Twenty-seven milling companies have suspended operations in Matabeleland provinces in the past fortnight due to a shortage of grain in the region after government capped maize imports at 2 000  metric tonnes per month, an official has said.

The decision has left the region vulnerable to food and stock feed shortages and put hundreds of jobs in jeopardy, the official said.

“We were informed last week that maize imports have been restricted to 2 000 metric tonnes per company, with any excess being confiscated to the Grain Marketing Board,” Grain Millers Association of Zimbabwe (GMAZ) chairman Tafadzwa Musarara told The Source on the sidelines of a food summit in Bulawayo on Thursday.

“We have requested the Ministry of Agriculture to rescind this decision because we think it will create a man-made disaster,” he said.

Permanent secretary  in the Ministry of Agriculture Mechanisation and Irrigation Development Ringson Chitsiko said the government was planning to ban all grain imports by private players by May to contain a growing import bill.

He however said the millers should submit an application to his ministry requesting to import maize above 2000 tonnes adding that his ministry was prepared to approve the request.

“I will approve their permits to import maize above 2000 if they submit their applications,” said Chitsiko.
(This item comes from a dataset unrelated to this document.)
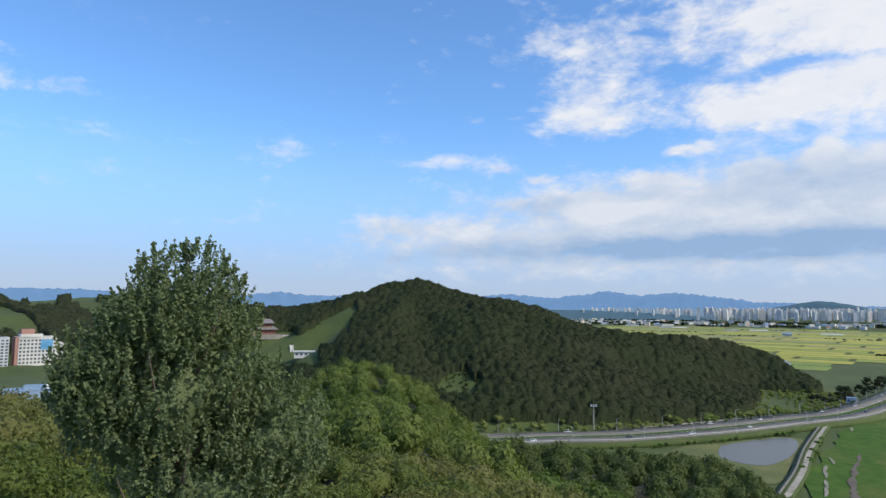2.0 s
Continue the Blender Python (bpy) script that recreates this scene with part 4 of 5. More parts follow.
def lone_tree(name, n, radius, height, leaf, trunk, mat, lobes=5):
    base = new(name)
    bm = bmesh.new()
    tube(bm, [Vector((0, 0, -0.3)), Vector((0.1, 0, trunk * 0.6)), Vector((0, 0.1, trunk + height * 0.5))], [radius * 0.09, radius * 0.07, radius * 0.02], 6)
    for k in range(3):
        a = k * 2.1
        tube(bm, [Vector((0, 0, trunk * 0.8)), Vector((math.cos(a) * radius * 0.5, math.sin(a) * radius * 0.5, trunk + height * 0.4))], [radius * 0.04, radius * 0.015], 4)
    part("trunk", bm, M_BARK, base)
    part("crown", crown_mesh("crown", [make_crown(n, radius * 1.1, height, leaf, trunk, lobes=7)], mat), None, base)
    return base


def plant(kinds, places, label, category, group, lo=0.8, hi=1.25):
    for i, (x, y, z) in enumerate(places):
        m = pose(x, y, z, 0, 0, rng.uniform(0, 360)) @ Matrix.Scale(rng.uniform(lo, hi), 4)
        if i < len(kinds):
            kinds[i].matrix_basis = m
            tagged(kinds[i], label, category, group)
        else:
            copy_thing(kinds[i % len(kinds)], m)


row = []
for s in np.arange(road_fraction(-160), road_fraction(150), 0.0038):
    for o in ((-21, -27, -33) if rng.random() < 0.75 else (-25,)):
        x, y, z, h = road_at(s + rng.uniform(-0.001, 0.001), o + rng.uniform(-2, 2))
        row.append((x, y, max(2.0, float(ground_z(x, y)[0])) if abs(o) < 30 else float(ground_z(x, y)[0])))
plant([lone_tree("roadside_tree", 110, 3.6, 6.0, 0.5, 1.2, M_ROADTREE) for _ in range(4)], row, "young bright green tree in the roadside row", "tree", "trees along the road", 0.6, 1.3)
row = []
for s in np.arange(road_fraction(140), road_fraction(420), 0.0042):
    for _ in range(3):
        x, y, z, h = road_at(s + rng.uniform(-0.002, 0.002), -30 - rng.uniform(0, 26))
        row.append((x, y, 0.0))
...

According to the African Development Bank, Zimbabwe has a maize deficit of over one million metric tonnes following poor harvests while the United Nations World Food Programme estimates that at least 2.2 million people will require food assistance until this year’s harvest, with the drought prone southern region being the most vulnerable.

Musarara said millers in the region had made arrangements with private foreign suppliers of maize as the state-owned GMB had no capacity to supply enough grain to meet demand.

The millers also submitted a position paper asking government to ban the importation of maize meal because the local industry had capacity to meet demand.